What do you know? The "Suspect" and his mistress are together right now, engaging in vehicular sex, yet again (lots of sex-in-cars on this show, by the way). "Yes, Sarah, it's true. We have them under surveillance in a parking lot near his workplace. They are currently engaging in sexual activity... in your car." Sarah gasps as the camera closes in for a more dramatic shot. "Do you want to confront them now?" Suddenly, with the realization that the infidelity is in her Infiniti, Sarah's tears dry up and she gets furious, wailing, "You bet your ass I do!"

And this is just in the first 15 minutes of this hour-long schlock-fest!! Oh, yes... we get two cases, plus follow-up interviews with "Suspects" from previous shows; a sort of "Where Are They Now" report on whether or not couples tried to work through the cheating issue.

Here's where it gets really good: every couple tries to work it out, gets into rehab, or comes back to speak to "Cheaters'" producers (on-camera, of course), meaning that the show has committed a public service.

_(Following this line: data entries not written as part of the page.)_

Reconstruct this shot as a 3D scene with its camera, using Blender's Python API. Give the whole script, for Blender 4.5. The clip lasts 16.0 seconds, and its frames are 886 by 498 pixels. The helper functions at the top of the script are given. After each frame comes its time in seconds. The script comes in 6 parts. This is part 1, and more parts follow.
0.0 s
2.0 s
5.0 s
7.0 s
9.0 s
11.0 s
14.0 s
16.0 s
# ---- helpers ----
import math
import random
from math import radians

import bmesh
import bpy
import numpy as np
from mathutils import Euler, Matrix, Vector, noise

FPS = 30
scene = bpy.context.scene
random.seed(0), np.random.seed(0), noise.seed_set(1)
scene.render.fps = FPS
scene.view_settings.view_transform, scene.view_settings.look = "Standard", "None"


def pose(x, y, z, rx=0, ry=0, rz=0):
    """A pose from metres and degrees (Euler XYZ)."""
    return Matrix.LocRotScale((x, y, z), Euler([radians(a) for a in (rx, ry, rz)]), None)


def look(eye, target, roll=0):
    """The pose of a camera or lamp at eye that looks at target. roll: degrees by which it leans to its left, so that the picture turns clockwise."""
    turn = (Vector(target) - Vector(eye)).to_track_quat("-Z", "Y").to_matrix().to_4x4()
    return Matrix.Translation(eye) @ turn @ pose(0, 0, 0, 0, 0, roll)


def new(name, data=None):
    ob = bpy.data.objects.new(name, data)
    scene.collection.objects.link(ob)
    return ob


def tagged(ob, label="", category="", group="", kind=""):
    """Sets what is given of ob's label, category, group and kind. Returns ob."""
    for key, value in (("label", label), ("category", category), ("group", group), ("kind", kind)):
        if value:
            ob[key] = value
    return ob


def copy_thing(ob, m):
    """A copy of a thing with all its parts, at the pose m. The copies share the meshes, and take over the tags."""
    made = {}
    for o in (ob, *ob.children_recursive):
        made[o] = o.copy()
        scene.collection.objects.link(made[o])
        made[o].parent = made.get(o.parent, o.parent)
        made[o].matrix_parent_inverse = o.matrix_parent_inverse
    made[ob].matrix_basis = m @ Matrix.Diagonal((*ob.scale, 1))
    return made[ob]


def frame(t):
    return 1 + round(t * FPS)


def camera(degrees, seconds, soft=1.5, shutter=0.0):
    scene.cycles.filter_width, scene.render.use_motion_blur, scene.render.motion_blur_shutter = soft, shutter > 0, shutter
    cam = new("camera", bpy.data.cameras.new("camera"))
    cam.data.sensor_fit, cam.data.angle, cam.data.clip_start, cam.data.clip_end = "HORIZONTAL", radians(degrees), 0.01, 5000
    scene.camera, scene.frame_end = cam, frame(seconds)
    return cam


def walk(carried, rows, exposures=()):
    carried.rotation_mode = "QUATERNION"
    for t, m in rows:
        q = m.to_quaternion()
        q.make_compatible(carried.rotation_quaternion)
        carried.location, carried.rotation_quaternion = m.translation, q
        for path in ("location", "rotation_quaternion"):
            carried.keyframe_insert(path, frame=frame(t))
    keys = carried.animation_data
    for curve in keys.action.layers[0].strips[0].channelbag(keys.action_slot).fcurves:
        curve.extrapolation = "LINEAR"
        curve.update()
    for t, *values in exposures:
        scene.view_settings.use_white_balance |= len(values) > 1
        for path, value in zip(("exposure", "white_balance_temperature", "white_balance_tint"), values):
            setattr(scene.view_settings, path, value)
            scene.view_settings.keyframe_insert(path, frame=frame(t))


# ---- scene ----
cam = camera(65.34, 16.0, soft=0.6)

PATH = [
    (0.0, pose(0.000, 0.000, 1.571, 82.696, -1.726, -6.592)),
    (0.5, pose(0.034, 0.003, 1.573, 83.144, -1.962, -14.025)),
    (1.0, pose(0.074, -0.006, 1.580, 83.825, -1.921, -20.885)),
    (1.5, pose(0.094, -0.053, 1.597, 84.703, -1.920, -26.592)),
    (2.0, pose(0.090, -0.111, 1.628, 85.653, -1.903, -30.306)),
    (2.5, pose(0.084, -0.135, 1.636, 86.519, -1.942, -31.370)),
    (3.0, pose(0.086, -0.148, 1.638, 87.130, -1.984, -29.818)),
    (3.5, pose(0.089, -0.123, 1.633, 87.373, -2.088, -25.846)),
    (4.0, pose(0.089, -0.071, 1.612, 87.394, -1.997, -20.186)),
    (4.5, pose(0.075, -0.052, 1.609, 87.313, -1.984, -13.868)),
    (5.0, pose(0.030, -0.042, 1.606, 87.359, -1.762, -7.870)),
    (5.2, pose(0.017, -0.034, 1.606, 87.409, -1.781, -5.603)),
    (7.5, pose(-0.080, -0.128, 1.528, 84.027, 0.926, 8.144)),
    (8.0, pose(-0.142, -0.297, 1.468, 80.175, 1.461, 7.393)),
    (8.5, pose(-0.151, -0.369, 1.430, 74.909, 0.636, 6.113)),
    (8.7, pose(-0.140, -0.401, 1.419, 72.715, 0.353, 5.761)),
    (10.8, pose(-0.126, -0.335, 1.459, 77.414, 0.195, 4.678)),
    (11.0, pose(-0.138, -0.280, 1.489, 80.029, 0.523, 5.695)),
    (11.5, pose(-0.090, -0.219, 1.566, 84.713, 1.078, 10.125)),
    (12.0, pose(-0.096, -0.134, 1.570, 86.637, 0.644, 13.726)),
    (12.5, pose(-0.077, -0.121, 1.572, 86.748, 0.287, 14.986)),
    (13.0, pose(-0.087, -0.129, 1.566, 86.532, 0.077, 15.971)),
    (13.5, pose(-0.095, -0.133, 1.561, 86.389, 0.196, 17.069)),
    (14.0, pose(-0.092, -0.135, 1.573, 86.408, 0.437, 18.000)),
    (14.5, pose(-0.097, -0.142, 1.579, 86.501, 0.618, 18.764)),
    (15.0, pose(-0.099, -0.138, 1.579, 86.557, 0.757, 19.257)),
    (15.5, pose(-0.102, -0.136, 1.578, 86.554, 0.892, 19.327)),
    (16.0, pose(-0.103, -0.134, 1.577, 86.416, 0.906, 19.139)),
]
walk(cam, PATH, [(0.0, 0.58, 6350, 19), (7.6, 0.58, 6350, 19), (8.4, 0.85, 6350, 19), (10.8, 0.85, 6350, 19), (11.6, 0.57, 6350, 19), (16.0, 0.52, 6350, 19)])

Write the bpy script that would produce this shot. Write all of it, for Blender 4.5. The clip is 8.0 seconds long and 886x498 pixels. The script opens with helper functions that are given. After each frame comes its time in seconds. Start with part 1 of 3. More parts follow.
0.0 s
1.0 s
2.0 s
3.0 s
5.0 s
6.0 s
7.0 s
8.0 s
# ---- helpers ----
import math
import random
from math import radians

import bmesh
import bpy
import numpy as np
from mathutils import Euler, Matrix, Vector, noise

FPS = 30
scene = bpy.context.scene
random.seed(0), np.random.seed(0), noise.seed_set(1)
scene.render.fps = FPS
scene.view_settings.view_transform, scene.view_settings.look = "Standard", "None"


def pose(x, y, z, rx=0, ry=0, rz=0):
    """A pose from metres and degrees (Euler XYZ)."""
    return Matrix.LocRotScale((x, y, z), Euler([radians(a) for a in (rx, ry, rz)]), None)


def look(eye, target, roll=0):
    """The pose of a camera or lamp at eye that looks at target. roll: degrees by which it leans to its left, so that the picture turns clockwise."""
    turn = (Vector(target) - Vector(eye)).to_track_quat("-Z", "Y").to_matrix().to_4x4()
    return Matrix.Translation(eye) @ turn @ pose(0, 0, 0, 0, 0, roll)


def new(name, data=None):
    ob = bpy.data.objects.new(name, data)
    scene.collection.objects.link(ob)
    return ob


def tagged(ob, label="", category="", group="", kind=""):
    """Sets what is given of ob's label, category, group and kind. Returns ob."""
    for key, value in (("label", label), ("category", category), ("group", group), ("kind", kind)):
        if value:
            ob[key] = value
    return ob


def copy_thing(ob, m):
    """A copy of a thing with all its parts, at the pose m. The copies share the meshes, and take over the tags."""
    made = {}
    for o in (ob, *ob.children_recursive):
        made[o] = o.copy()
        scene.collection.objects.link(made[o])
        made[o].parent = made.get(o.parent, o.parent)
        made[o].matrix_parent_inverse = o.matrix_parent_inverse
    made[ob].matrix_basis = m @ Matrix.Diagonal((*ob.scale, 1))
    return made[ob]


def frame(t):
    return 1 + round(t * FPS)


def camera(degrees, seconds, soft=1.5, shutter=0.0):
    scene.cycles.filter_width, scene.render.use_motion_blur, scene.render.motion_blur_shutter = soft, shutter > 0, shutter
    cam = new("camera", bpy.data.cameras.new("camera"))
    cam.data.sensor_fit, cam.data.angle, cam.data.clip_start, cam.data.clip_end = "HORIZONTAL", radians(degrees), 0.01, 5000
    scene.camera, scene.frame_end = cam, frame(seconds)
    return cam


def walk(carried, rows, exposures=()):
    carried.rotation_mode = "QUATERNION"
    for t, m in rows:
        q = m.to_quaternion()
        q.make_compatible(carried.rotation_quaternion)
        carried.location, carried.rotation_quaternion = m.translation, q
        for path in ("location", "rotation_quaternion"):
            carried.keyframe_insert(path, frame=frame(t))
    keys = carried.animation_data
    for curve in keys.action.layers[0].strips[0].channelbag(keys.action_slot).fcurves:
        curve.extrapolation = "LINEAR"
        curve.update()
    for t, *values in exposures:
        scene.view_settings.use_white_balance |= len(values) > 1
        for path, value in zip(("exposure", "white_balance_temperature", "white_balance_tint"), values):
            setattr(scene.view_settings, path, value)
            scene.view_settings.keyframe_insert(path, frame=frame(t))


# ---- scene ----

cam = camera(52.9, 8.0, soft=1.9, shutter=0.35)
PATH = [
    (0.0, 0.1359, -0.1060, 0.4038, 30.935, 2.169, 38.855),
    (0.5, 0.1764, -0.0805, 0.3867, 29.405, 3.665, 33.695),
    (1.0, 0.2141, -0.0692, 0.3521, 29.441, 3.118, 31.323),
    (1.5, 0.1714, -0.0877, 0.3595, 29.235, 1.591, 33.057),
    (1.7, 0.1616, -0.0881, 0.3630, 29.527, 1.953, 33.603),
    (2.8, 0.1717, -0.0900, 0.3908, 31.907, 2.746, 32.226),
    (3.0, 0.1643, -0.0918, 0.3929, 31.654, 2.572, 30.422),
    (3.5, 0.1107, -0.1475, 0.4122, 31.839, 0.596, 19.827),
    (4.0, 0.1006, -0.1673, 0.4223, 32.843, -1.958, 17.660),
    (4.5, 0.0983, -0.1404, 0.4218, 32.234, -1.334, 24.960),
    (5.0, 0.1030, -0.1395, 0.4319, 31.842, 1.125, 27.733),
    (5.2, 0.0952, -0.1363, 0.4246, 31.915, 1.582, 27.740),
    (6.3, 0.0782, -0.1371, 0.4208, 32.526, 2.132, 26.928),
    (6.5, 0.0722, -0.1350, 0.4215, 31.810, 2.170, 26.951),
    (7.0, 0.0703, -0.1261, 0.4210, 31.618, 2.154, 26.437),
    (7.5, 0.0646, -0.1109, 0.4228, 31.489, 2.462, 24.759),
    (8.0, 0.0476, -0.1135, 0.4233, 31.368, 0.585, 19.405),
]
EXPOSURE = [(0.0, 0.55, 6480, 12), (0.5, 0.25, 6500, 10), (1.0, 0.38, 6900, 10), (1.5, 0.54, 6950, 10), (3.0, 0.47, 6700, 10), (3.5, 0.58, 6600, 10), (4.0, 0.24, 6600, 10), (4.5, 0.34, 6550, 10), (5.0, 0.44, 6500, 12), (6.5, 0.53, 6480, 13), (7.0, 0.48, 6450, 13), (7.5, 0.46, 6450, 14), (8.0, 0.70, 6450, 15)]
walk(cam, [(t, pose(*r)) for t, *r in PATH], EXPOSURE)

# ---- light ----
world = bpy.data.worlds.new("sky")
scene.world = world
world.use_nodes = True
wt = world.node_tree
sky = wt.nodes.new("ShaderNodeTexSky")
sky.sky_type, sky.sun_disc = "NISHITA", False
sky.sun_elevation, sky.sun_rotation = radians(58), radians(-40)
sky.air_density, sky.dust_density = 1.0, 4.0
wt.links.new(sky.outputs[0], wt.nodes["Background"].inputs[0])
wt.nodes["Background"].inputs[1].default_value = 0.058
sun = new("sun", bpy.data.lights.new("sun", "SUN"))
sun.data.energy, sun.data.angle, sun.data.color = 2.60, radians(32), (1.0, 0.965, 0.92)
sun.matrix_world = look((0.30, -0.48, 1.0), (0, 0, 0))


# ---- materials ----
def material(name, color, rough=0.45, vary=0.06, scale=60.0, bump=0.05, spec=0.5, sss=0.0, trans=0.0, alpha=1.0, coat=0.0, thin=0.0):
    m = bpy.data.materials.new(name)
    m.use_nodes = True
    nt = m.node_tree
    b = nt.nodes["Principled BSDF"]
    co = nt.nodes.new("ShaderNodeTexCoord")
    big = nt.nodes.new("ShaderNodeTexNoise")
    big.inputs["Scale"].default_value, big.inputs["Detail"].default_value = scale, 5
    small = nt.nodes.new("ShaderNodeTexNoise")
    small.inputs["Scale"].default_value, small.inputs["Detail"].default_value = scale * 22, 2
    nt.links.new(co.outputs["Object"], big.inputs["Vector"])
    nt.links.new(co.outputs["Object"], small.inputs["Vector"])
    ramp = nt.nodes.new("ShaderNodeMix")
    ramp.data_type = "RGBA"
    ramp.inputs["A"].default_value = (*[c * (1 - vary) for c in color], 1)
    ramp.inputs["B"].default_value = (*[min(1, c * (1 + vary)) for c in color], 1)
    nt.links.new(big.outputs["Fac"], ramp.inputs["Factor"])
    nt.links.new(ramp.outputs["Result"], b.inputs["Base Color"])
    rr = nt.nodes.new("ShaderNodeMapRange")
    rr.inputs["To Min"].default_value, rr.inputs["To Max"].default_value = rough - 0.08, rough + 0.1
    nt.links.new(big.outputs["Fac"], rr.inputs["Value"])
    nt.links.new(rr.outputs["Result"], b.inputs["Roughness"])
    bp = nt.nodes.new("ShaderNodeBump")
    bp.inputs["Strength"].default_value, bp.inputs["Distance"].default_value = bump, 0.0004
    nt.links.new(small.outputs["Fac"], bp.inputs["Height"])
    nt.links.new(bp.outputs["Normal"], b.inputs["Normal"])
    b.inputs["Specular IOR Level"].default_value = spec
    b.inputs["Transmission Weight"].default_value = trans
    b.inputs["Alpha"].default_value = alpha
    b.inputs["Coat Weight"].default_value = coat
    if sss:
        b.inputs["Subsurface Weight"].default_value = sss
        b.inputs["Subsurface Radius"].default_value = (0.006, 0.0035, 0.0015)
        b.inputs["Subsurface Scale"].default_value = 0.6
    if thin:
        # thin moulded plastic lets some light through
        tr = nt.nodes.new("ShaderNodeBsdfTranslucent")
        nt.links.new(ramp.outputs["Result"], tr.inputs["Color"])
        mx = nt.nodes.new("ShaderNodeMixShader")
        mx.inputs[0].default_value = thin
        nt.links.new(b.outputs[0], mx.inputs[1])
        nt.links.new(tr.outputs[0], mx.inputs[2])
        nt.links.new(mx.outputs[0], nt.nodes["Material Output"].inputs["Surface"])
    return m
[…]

This is considered healing Television. You've got it... all of that drama is just a set-up for the self-righteous, scared-straight line of BS that comes at the end of the show. We all leave the show filled with warm fuzzies and the satisfied glow of knowing that we can work through the trauma of our personal lives.

This is exactly what the world needs: hope that a little hidden-camera action and a production crew-slash-posse can heal the world... one couple at a time.